Will you read my book?
If your manuscript is uncontracted, I can’t read it for legal reasons. If your book is being published and you’re interested in an author blurb, email my agent about it. I don’t make any promises, however.
Can I call your agent?
Yes, I would theorize that you are capable of doing so. I recommend you don’t, however, because that would probably make her cranky.
Will you refer me to your agent?
Probably not. See the “will you read my book” answer regarding unpublished material.
You posted here that you don’t eat raw cookie dough anymore? Why not?!
Heh, you’d be surprised how often I get asked about this. The answer is kind of gross, but hey, you did ask.
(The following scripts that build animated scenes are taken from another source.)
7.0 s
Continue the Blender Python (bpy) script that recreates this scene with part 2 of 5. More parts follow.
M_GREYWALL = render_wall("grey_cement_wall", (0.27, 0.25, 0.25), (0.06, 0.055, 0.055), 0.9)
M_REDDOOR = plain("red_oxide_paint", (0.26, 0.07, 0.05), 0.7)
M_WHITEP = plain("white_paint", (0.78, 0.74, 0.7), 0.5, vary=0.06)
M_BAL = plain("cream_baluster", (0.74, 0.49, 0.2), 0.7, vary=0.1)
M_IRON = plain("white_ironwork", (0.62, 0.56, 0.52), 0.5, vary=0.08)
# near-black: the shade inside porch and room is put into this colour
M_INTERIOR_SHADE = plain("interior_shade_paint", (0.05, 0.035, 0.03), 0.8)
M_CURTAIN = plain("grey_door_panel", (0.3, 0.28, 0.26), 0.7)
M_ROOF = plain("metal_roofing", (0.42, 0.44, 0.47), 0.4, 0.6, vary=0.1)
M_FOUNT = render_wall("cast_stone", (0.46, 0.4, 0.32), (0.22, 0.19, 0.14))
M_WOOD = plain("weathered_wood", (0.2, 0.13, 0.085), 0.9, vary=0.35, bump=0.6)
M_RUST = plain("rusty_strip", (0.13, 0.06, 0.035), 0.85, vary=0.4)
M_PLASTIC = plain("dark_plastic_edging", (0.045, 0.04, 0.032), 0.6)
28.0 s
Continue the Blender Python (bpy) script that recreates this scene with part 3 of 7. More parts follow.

I got food poisoning from some improperly cooked chicken. Once you’ve spent a night hurling up your guts and wishing for death, you get more careful about what you eat. Raw eggs can have the same effect, so I stopped eating anything that contains them, which includes cake batter and cookie dough.
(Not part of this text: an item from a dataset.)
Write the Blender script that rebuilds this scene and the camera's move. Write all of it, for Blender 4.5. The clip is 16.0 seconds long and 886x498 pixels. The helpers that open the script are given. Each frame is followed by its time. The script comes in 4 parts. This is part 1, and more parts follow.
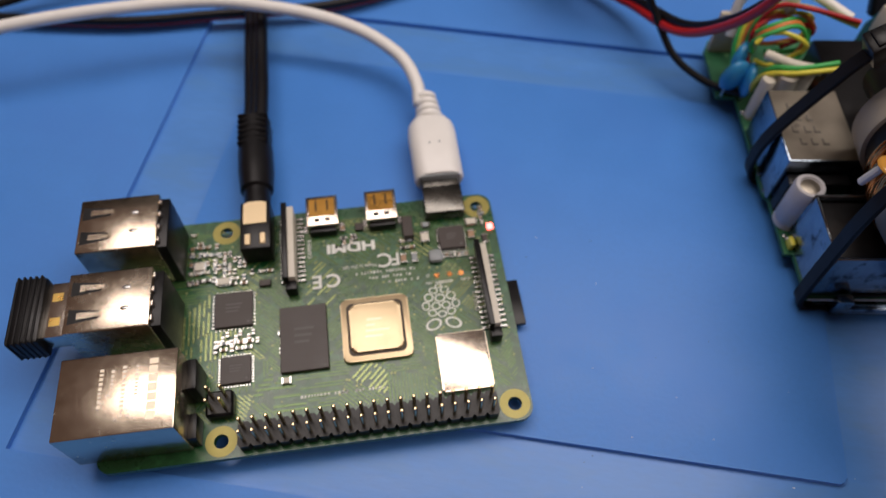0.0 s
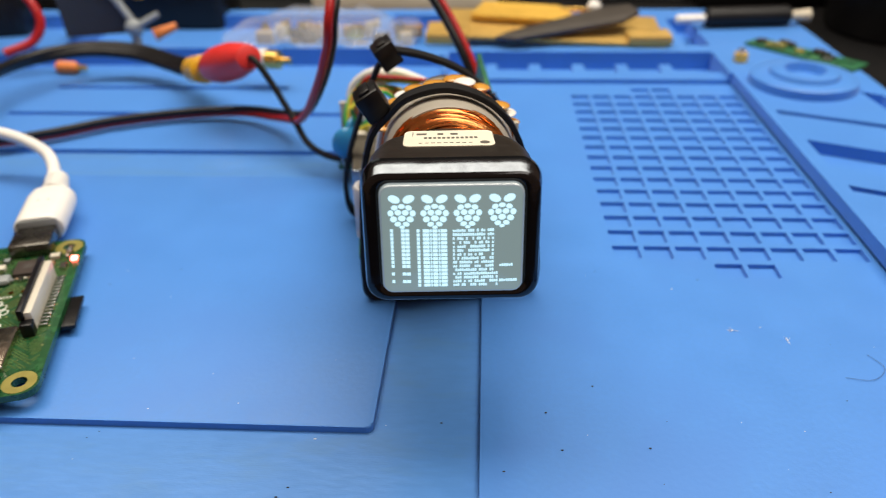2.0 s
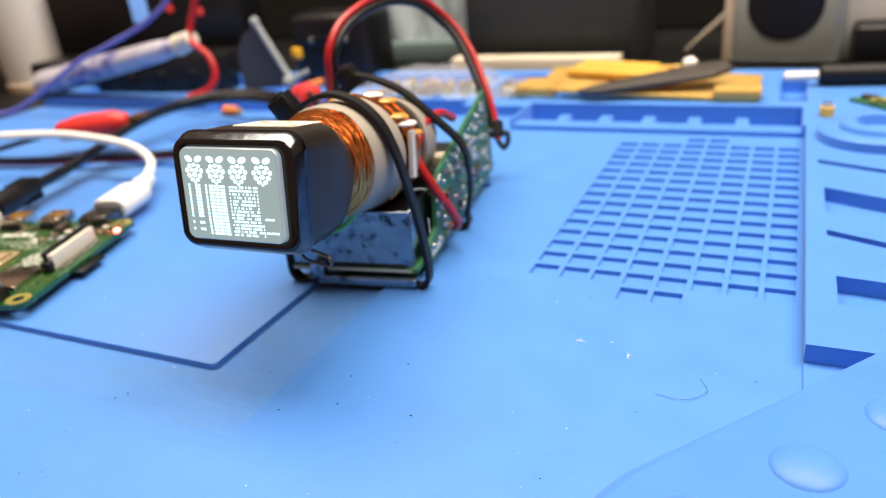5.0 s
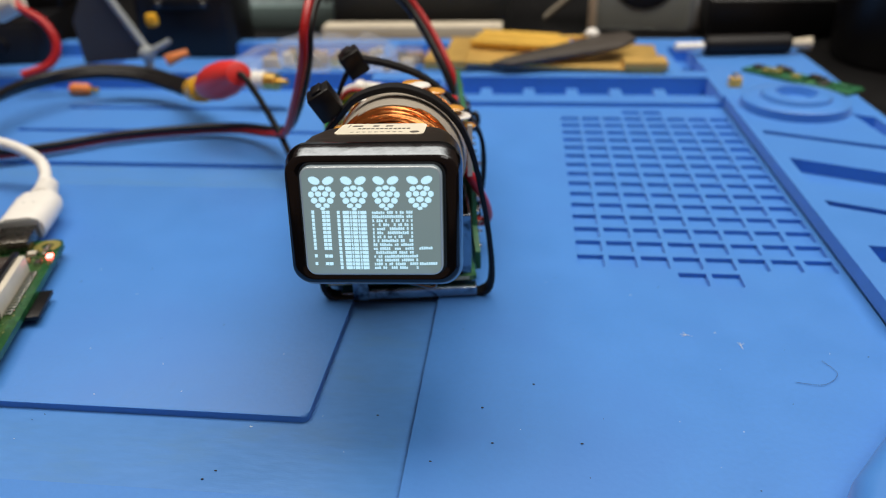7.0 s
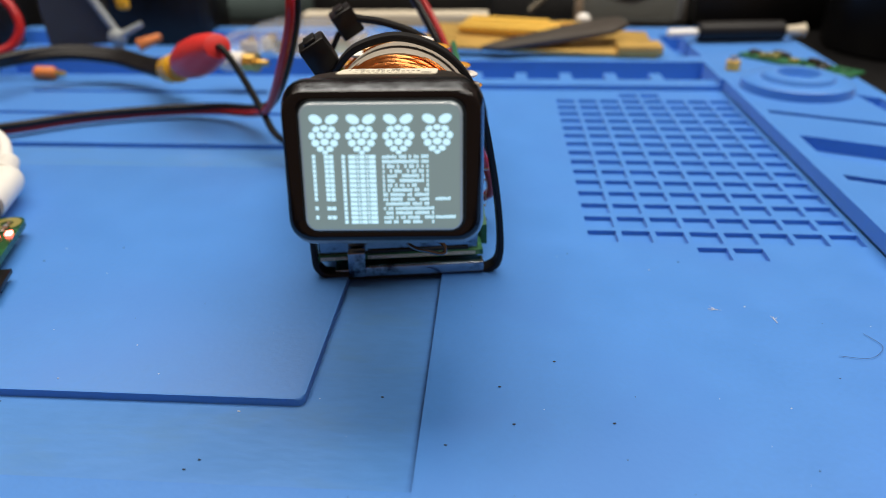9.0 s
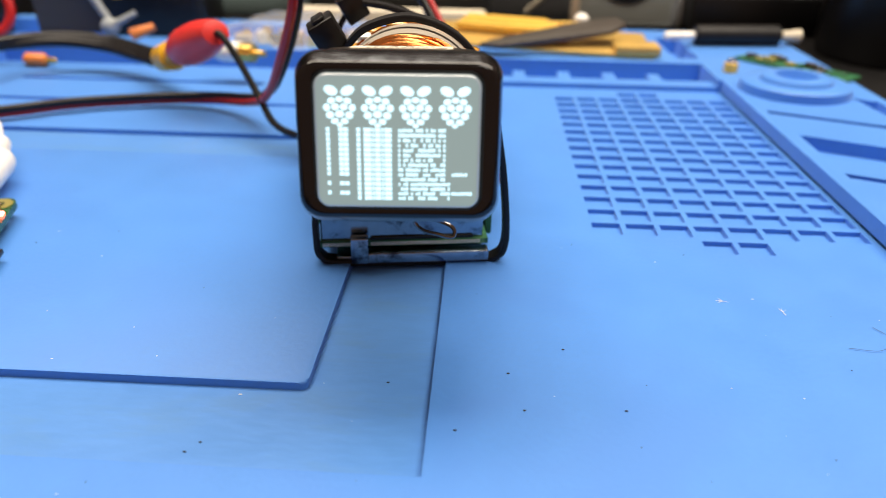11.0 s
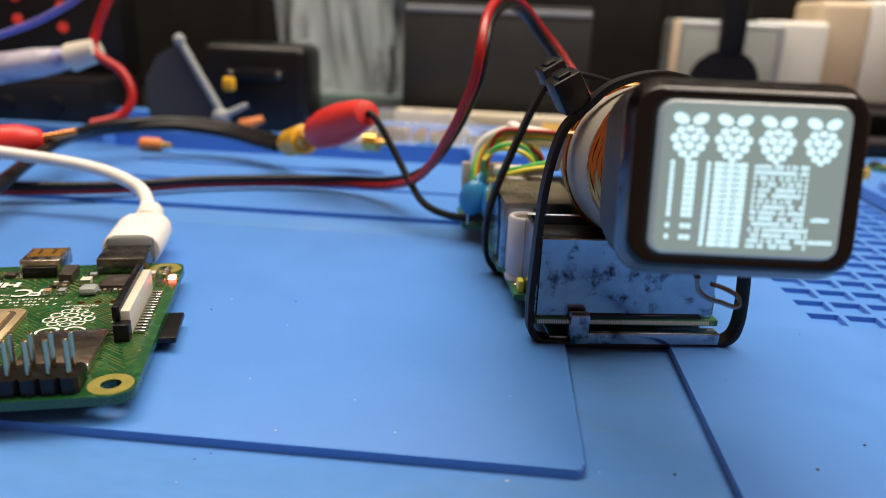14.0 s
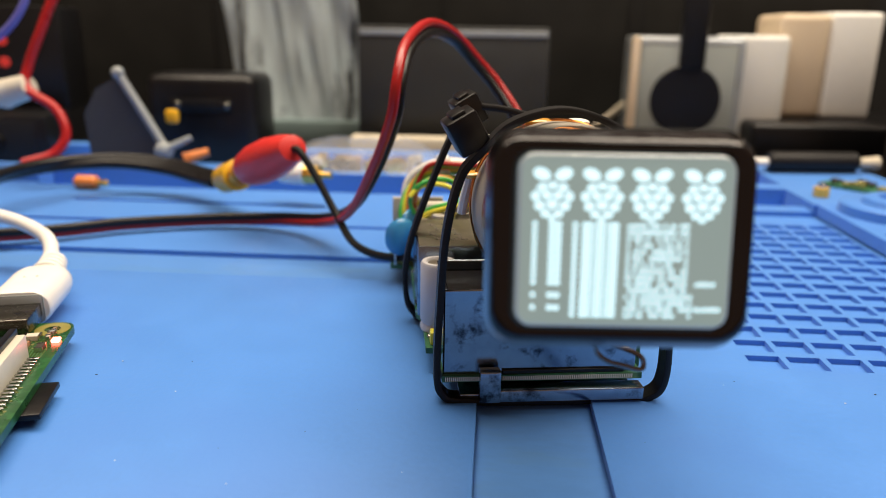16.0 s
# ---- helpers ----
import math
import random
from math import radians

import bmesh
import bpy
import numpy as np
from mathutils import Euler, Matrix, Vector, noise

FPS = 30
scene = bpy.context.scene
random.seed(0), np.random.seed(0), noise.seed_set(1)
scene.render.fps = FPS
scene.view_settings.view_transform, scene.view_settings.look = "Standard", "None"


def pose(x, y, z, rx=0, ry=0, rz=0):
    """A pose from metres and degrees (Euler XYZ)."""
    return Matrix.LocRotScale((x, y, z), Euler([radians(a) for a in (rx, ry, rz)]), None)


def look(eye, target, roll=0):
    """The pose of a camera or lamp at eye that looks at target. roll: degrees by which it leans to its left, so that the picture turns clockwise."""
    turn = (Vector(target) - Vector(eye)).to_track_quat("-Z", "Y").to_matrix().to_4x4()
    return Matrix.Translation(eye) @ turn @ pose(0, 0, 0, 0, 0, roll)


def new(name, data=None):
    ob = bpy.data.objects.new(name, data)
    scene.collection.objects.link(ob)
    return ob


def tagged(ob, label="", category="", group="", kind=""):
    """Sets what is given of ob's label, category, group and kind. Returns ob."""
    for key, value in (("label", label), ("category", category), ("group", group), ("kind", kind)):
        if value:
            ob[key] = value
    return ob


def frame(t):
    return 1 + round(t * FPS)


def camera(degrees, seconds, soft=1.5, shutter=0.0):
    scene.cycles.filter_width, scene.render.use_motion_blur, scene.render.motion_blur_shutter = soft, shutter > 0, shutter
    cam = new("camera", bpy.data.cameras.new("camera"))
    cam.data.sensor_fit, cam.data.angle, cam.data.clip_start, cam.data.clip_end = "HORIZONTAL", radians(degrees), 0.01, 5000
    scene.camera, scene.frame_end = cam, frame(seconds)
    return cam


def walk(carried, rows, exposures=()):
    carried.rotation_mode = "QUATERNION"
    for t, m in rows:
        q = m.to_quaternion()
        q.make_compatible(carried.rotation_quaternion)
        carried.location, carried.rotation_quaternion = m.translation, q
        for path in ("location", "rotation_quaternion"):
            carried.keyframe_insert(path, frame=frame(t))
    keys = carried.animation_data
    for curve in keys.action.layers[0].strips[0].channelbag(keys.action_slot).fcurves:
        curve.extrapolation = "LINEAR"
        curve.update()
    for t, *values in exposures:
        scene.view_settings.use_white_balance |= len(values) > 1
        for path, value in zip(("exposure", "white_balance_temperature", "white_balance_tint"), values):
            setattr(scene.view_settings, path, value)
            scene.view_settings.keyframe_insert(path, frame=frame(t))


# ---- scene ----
cam = camera(62.5, 16.0, soft=0.65, shutter=0.15)
cam.data.dof.use_dof = True
cam.data.dof.focus_distance = 0.121
cam.data.dof.aperture_fstop = 17.0
PATH = [
    (0, (-0.07272, -0.05013, 0.14402), (-0.08014, 0.00302, 0.05964), 0.87),
    (0.5, (-0.07666, -0.07772, 0.13063), (-0.08401, -0.01735, 0.05124), 2.50),
    (1, (-0.04654, -0.10023, 0.11405), (-0.05215, -0.02569, 0.04763), 2.38),
    (1.5, (-0.00730, -0.10083, 0.10429), (-0.01182, -0.02031, 0.04517), 0.12),
    (2, (0.01967, -0.09305, 0.09537), (0.01447, -0.00844, 0.04231), -0.99),
    (2.5, (0.02784, -0.09025, 0.08355), (0.02159, -0.00310, 0.03490), -1.28),
    (3, (0.03378, -0.09298, 0.08064), (0.02260, -0.00410, 0.03619), -3.27),
    (3.5, (0.06376, -0.09653, 0.08584), (0.03965, -0.00894, 0.04404), -6.38),
    (4, (0.09390, -0.09987, 0.07901), (0.05671, -0.01626, 0.03869), -6.71),
    (4.2, (0.10331, -0.09902, 0.07636), (0.06323, -0.01664, 0.03627), -6.53),
    (4.6, (0.10985, -0.09870, 0.07655), (0.06733, -0.01756, 0.03642), -6.25),
    (5, (0.10507, -0.09733, 0.08138), (0.06456, -0.01568, 0.04026), -5.60),
    (5.4, (0.09286, -0.09589, 0.08820), (0.05731, -0.01282, 0.04541), -4.82),
    (5.8, (0.07708, -0.09535, 0.09438), (0.04800, -0.01083, 0.04959), -4.10),
    (6.3, (0.05822, -0.09742, 0.09715), (0.03692, -0.01201, 0.04970), -3.58),
    (6.5, (0.04926, -0.09896, 0.09541), (0.03165, -0.01335, 0.04682), -3.37),
    (7, (0.03739, -0.09760, 0.08811), (0.02716, -0.01044, 0.04017), -1.60),
    (7.5, (0.03187, -0.09882, 0.08324), (0.02271, -0.01148, 0.03541), -1.11),
    (8, (0.03011, -0.09355, 0.07781), (0.02264, -0.00593, 0.03021), -0.85),
    (8.5, (0.02990, -0.09164, 0.07577), (0.02295, -0.00360, 0.02887), -0.80),
    (9.6, (0.03018, -0.08839, 0.07323), (0.02395, -0.00008, 0.02671), -0.63),
    (10.8, (0.02922, -0.08794, 0.07158), (0.02359, 0.00045, 0.02514), -0.15),
    (11, (0.02594, -0.08999, 0.06997), (0.02146, -0.00118, 0.02422), 0.92),
    (11.5, (0.01058, -0.09482, 0.06372), (0.00427, -0.00233, 0.02623), 1.26),
    (12, (-0.00253, -0.09204, 0.05894), (-0.00977, 0.00172, 0.02493), 1.74),
    (12.5, (-0.01116, -0.08898, 0.05585), (-0.01872, 0.00557, 0.02418), 2.29),
    (13, (-0.01347, -0.08848, 0.05443), (-0.02106, 0.00623, 0.02323), 2.52),
    (13.5, (-0.01475, -0.08695, 0.05471), (-0.02218, 0.00780, 0.02361), 2.57),
    (14, (-0.01254, -0.08368, 0.05537), (-0.01976, 0.01128, 0.02485), 2.45),
    (14.5, (-0.00886, -0.07985, 0.05589), (-0.01564, 0.01549, 0.02649), 1.70),
    (15, (-0.00583, -0.07608, 0.05640), (-0.01191, 0.01931, 0.02704), 1.50),
    (15.5, (-0.00217, -0.07132, 0.05679), (-0.00830, 0.02423, 0.02795), 1.38),
    (16, (0.00203, -0.07082, 0.05856), (-0.00420, 0.02486, 0.03014), 0.93),
]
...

What’s it like, living in Mexico?
Like anywhere else, it has its ups and downs. I love the climate because it’s so temperate. And I love rainy season because you can set your watch by it. You know you need to have your errands done by afternoon and be holed up to watch it storm. There’s a raw loveliness to it that I’ve never seen anywhere else.
People here are charming as well. The pace is quite different from the US. People aren’t in a hurry. The work will still be there tomorrow. Life is festive. Parties spill out into the streets. People dance at the drop of a hat. Folks tend to be exuberant, lively, and animated. (That’s not to say that nobody here is ever surly.)
The worst thing about living here is trying to navigate. Streets are not always clearly marked and I suck at reading maps, even when streets are clearly marked. But I’m making progress. Every day I learn something new. It makes life an adventure, which is fine by me.
What’s your latest news?
I just sold two books to Whitney Ross of Tor Teen. Like Never and Always is a dark contemporary YA romance that can be best described as “Veronica Mars meets Twin Peaks with just a whisper of If I Stay.” You can expect LN&A in the summer of 2018.
Thanks for your interest in me and my writing.